Revolution “Ghost Ride Kölsch Ale”, Chicago, IL – crisp, refreshing with some nice complexity and a wine-like quality.

John Palmer describes it as the “California beer of Germany”. I guess, I understand he means by that there is a direct, generous, fruity character along with brightness and more discernible hoppy character that is not the norm in the world of German beers. Rather, it could be considered as a style somewhat bridging classic old world to new world beers.

Is Kolsch an Ale or a Lager Kolschocal Midwest
Three Excellent Midwest Kölsch

Brewing Kölsch at home – the 5 mistakes to avoid

Kölsch is one of favorite beers, period. I love the genuine purity, simplicity about it. It’s definitely one of the most popular beers among home brewers, but making it right can be tricky and requires a certain practice.

Since a true Kölsch is a very simple beer in essence, meaning based on the most basic composition of ingredients, water, one or two styles of malted barley, noble German hops only (remember that Reinheitsgebot?), it’s all about balance and purity/ clarity.

1. Mashing without reaching enough attenuation. Knowing your malt or malt extract. You want to be around 80% apparent attenuation. Know your malt and follow the proper starch conversion schedule. A Beta-amylase conversion around 150°F, in infusion for 60 minutes will work to produce a drier beer. A higher temperature will perform a less fermentable wort, resulting in too much sweetness.

Beginners: extract brewing is advised. Chose a Pilsner Malt extract.

2. Boiling for 60 minutes with all-grain. A 90 minutes boil should be performed to help reduce DMS (the sulfur compound produced during fermentation) off flavors.

3. Hopping with varieties that are too aggressive, such as American hops, too bittering, citrus and spicy. Stick to noble German-like types. Saaz, Hallertau, Tettnang or Spalt are classic examples. Acceptable alternatives include Fuggles, Liberty, Mt. Hood, Willamette hops.

4. Not fermenting at the correct temperature. You want to ferment as cool as possible between 60-65°F with the proper yeast. White Lab WLP029 German Ale/ Kölsch and Wyeast 2565 Kölsch are recommended. This will produce a well attenuated beer with little estery character.

5. Bottling too early. Remember, after the primary fermentation has occurred,you are now lagering your Kölsch. This requires patience. 4 weeks around 45°F is the minimum if you want to obtain nice balance and flavors.

Suggested sustainable brewing practices

  1. Consider using organic malts, perhaps yeasts and hops too. BENEFITS: Better for your health, better for the earth, better for the farmer
  2. Recirculate your wort cooling water in an ice tub. BENEFIT: Saving water

What’s your experience of Kölsch?

I hope your enjoyed reading this post. I welcome any comments or questions you may have as I invite you to use the space below to share, in particular I would be interested in learning from you –

In your opinion, is Kölsch an Ale or a Lager? Why?

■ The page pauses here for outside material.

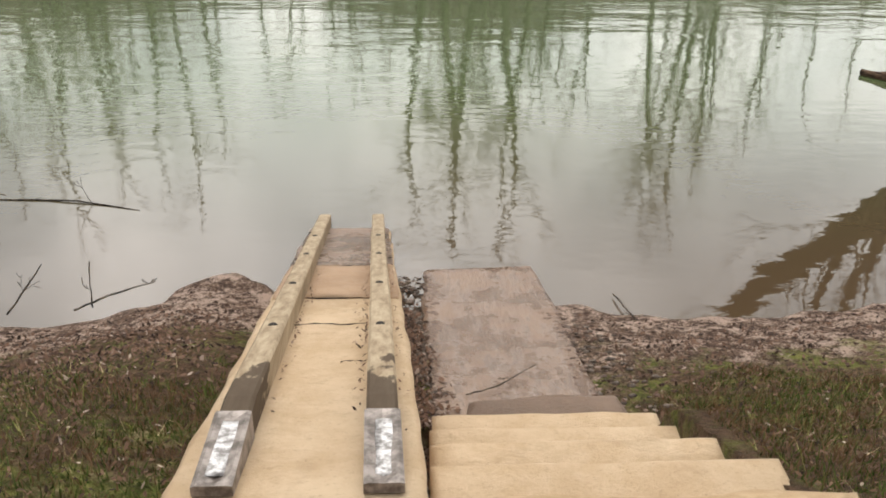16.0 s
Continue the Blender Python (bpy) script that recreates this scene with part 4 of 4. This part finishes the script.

What’s your favorite Kölsch?

Also, do you have any Kölsch recipe you really like and any tips you would like to share about brewing this style of beer?


To our health, cheers!




  1. Hi! Just came by and can’t resist to comment: Kölsch (btw only allowed to be brewed in Köln/Cologne from what I heard) is a top fermented and lagered BEER. I stayed in Germany for quite a while, and if you ask a common german what he or she thinks ale is – no one will know. I think Ale as a terms was and still is only used in English speaking countries.

    Awesome post Vincent.


    • Hey Jordan,

      You are correct “Ale” is the English term, in Germany, and generally in Europe, to classify or describe a beer, it seems like people will speak of:

      the color – “Weiss (white), Helles (light), Dunkel (dark), Schwarz (black)”; 

      or the season when the beer is brewed or released – “Märzen (March), Frühling (Spring), Weihnacht (Christmas); 

      or the region/ town where it’s from – “Kölsch (from Cologne), Dortmunder (from Dortmund) …”

      or the classic beer category – “Bock, Pilsener …”

      but almost never of the technical process that has been used to produce the beer, “lager/ ale”, perhaps beer connoisseurs will speak of “top fermented (obergäriges) – or bottom fermented (untergäriges) beers”.

      I really appreciate your great comment.  Thanks and “zum Wohl!”